Shore Lore: Chicken Bone Beach

A day on Chicken Bone Beach might yield an encounter with Count Basie, Louis Armstrong, or Sammy Davis Jr.

A day on Chicken Bone Beach might yield an encounter with Count Basie, Louis Armstrong, or Sammy Davis Jr.

Toward the end of the nineteenth century, the fashionable section of the Atlantic City Boardwalk ended at Missouri Avenue, currently the site of Caesars Atlantic City. John L. Young’s lavishly ornate Million Dollar Pier became a symbolic wall isolating the resort area’s grand hotels from a stretch of sand derisively known as Chicken Bone Beach.

“It was demeaning and derogatory. There’s no question about that,” says Atlantic City resident Henrietta Shelton, co-founder and president of the Chicken Bone Beach Historical Foundation. “The name came when people said they saw chicken bones in the sand that black people left on the beach. People used to eat all kinds of things on the beach. They still do. But because black people were seen on that beach and some of us eat chicken, it was given that name.”

Today a small plaque on the Boardwalk identifies the shoreline between Missouri and Mississippi avenues as Chicken Bone Beach, enduring evidence of the de facto segregation that for black residents and visitors once made this beach what Shelton, a technical editor at the Federal Aviation Administration tech center in Pomona, remembers as “the place to be when the sun was out. I was just a little girl, but I could tell it was classy,” she says. “It was refined. You’d hear people playing music. We had our own lifeguards. We had our own life. The feeling was like going to a family reunion. There were times the party would extend as far down to Convention Hall.”

Chicken Bone Beach was not far from Northside, the city’s black neighborhood, where, from the 1920s to the mid-’60s, the Kentucky Avenue nightclubs created a vibrant scene that featured nationally known black entertainers, musicians, and comedians. “The day after you saw them in the clubs, you’d see Duke Ellington on Chicken Bone Beach,” Shelton says. “You’d see Count Basie, Sammy Davis Jr., Louis Armstrong, Billy Eckstine. They’d be doing what everybody was doing on a nice day in Atlantic City: socializing, enjoying themselves, cooling off in the ocean.”

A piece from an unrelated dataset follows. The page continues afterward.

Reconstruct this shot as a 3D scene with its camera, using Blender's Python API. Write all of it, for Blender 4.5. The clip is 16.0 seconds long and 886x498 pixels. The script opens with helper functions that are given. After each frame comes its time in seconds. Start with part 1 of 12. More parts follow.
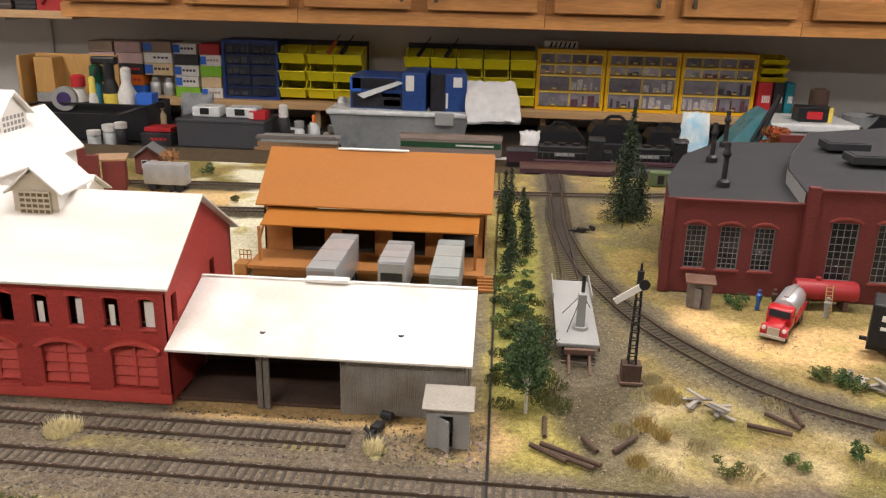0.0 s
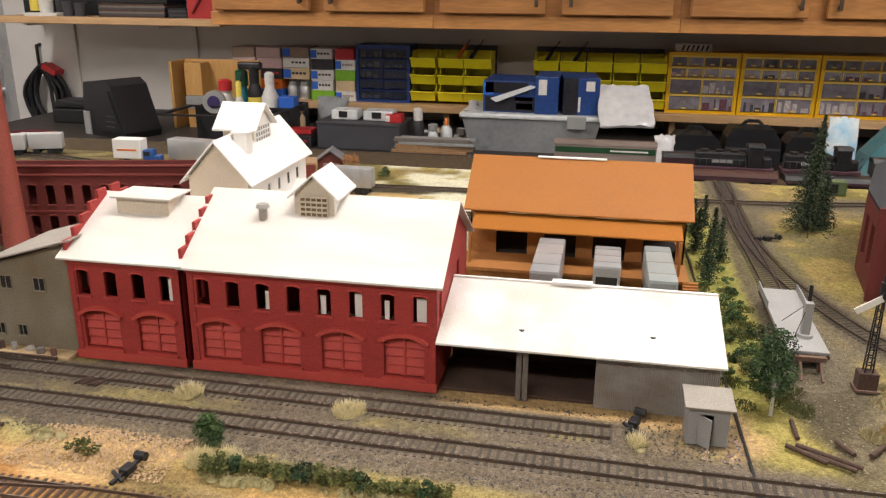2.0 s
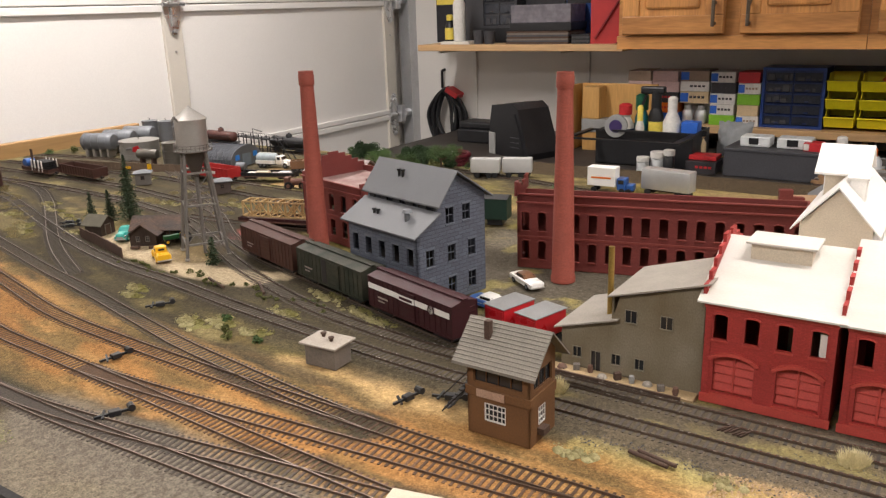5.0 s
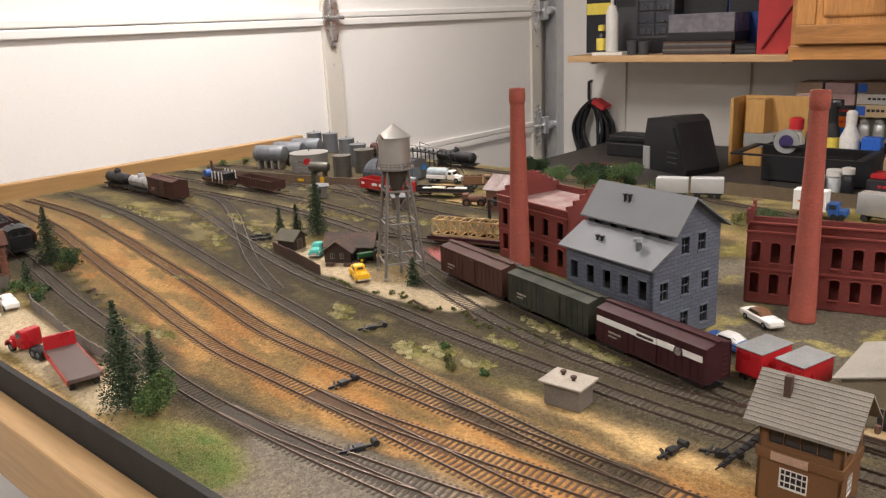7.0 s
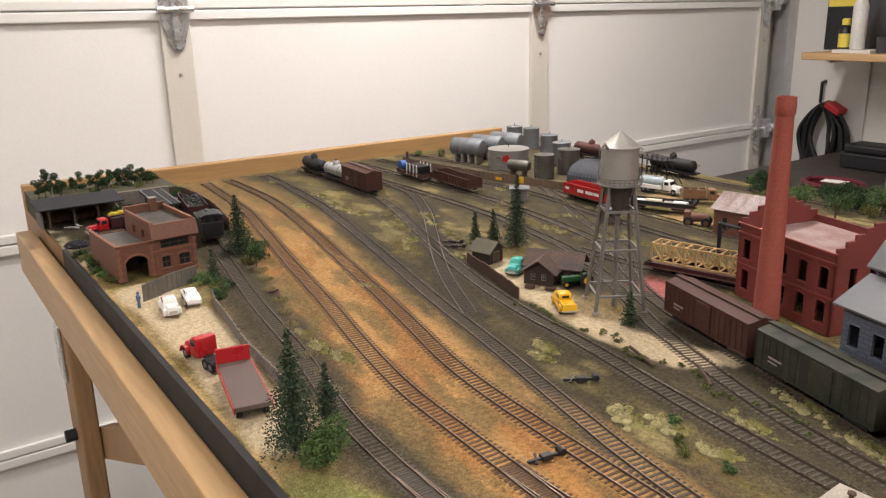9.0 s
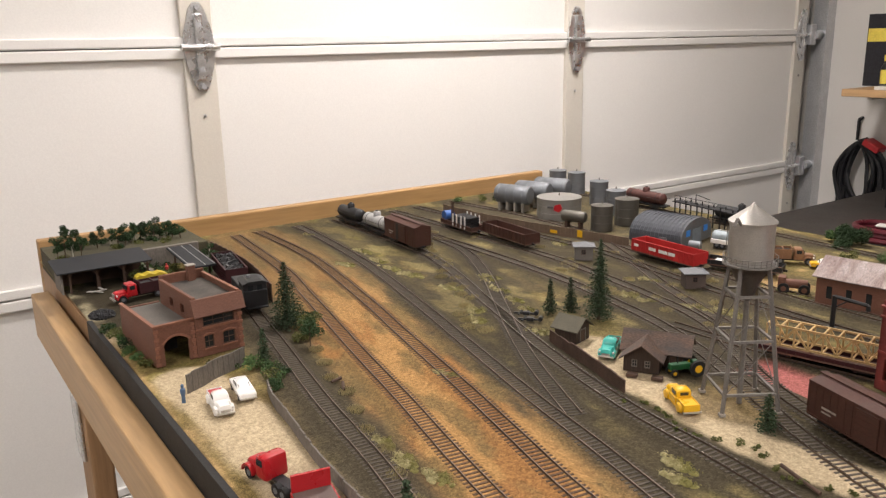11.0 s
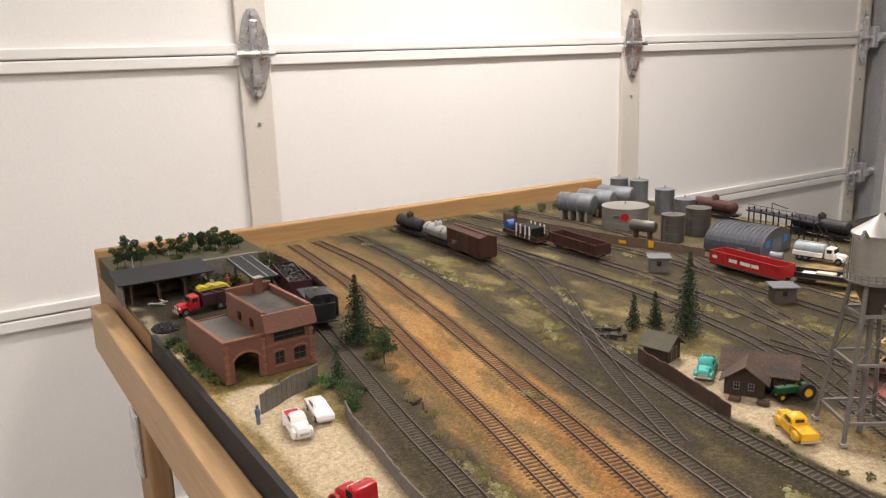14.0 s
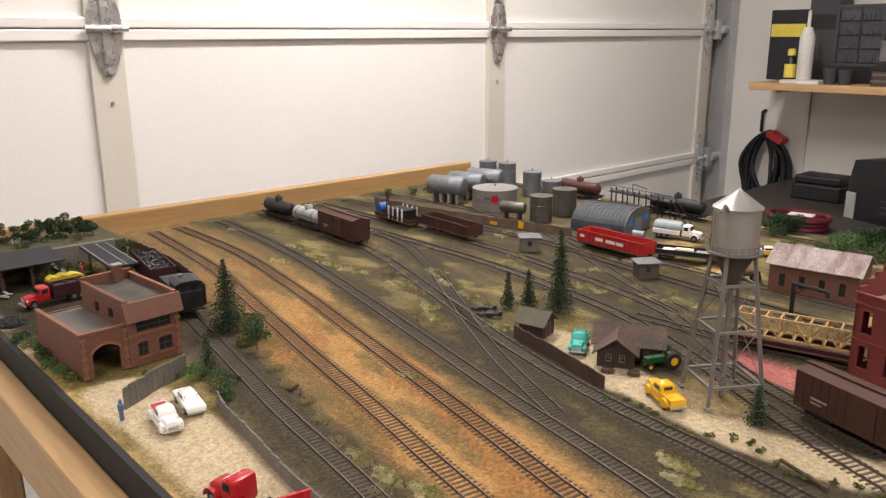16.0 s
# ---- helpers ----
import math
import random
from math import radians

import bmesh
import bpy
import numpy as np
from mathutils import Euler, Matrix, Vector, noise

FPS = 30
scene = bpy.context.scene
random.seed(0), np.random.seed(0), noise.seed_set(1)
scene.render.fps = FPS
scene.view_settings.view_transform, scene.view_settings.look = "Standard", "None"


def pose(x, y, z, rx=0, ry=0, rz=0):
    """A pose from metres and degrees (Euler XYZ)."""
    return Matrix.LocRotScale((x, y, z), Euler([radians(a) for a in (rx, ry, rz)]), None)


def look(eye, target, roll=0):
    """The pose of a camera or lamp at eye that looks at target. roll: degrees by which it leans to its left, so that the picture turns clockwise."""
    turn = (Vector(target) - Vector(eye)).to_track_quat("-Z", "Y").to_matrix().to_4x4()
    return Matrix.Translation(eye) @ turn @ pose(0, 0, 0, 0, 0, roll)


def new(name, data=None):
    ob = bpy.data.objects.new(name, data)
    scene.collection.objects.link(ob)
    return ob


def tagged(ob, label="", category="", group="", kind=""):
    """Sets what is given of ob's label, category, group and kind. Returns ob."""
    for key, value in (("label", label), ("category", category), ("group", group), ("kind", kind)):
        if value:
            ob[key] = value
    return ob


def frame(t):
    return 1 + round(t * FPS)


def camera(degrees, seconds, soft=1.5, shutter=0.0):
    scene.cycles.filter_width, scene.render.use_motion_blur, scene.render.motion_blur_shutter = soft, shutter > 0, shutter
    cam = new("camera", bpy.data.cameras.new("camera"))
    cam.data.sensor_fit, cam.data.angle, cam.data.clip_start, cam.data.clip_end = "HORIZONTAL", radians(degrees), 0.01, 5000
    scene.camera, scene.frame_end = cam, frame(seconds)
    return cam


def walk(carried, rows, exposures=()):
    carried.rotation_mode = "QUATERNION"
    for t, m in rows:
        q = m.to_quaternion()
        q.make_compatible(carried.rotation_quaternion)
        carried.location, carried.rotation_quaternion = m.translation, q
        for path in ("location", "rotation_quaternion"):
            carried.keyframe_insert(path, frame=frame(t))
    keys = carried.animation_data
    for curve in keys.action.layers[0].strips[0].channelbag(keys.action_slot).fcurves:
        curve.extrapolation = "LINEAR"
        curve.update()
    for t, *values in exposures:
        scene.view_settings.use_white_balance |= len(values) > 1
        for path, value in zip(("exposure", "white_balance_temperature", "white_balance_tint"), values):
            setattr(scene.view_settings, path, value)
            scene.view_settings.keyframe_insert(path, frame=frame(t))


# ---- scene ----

In the 1990s the Casino Reinvestment and Development Authority replaced the mostly dilapidated clubs along Kentucky Avenue with a supermarket. “There was a feeling that something had been lost,” Shelton says. She and her brother, Gene Wallace, founded the Chicken Bone Beach Historical Foundation, and in 1997 the city put up a plaque to identify the site as historic.

In recent years the foundation has hosted a series of free outdoor concerts, first on the beach itself and then at Kennedy Plaza, on the Boardwalk in front of the Convention Center. “We chose jazz because we did not want to be in competition with the casinos, but we also wanted to get the story out,” Shelton says. “Straight-ahead jazz has been telling that story of black people and continues to do so.”

Concerts have featured noted vibraphonist Roy Ayers, the late singer Etta Jones, bassists Charles Fambrough and Camden native Buster Williams, drummer Lenny White, and the Jazz Crusaders. This year’s concerts will take place rain or shine at 7 pm every Thursday in July and August.

“I still get people asking me how you could take something that was racist and derogatory and celebrate it,” Shelton says. “We are not celebrating the derogatory. We are telling the old story of how black people took what was derogatory and turned it around and made it great.”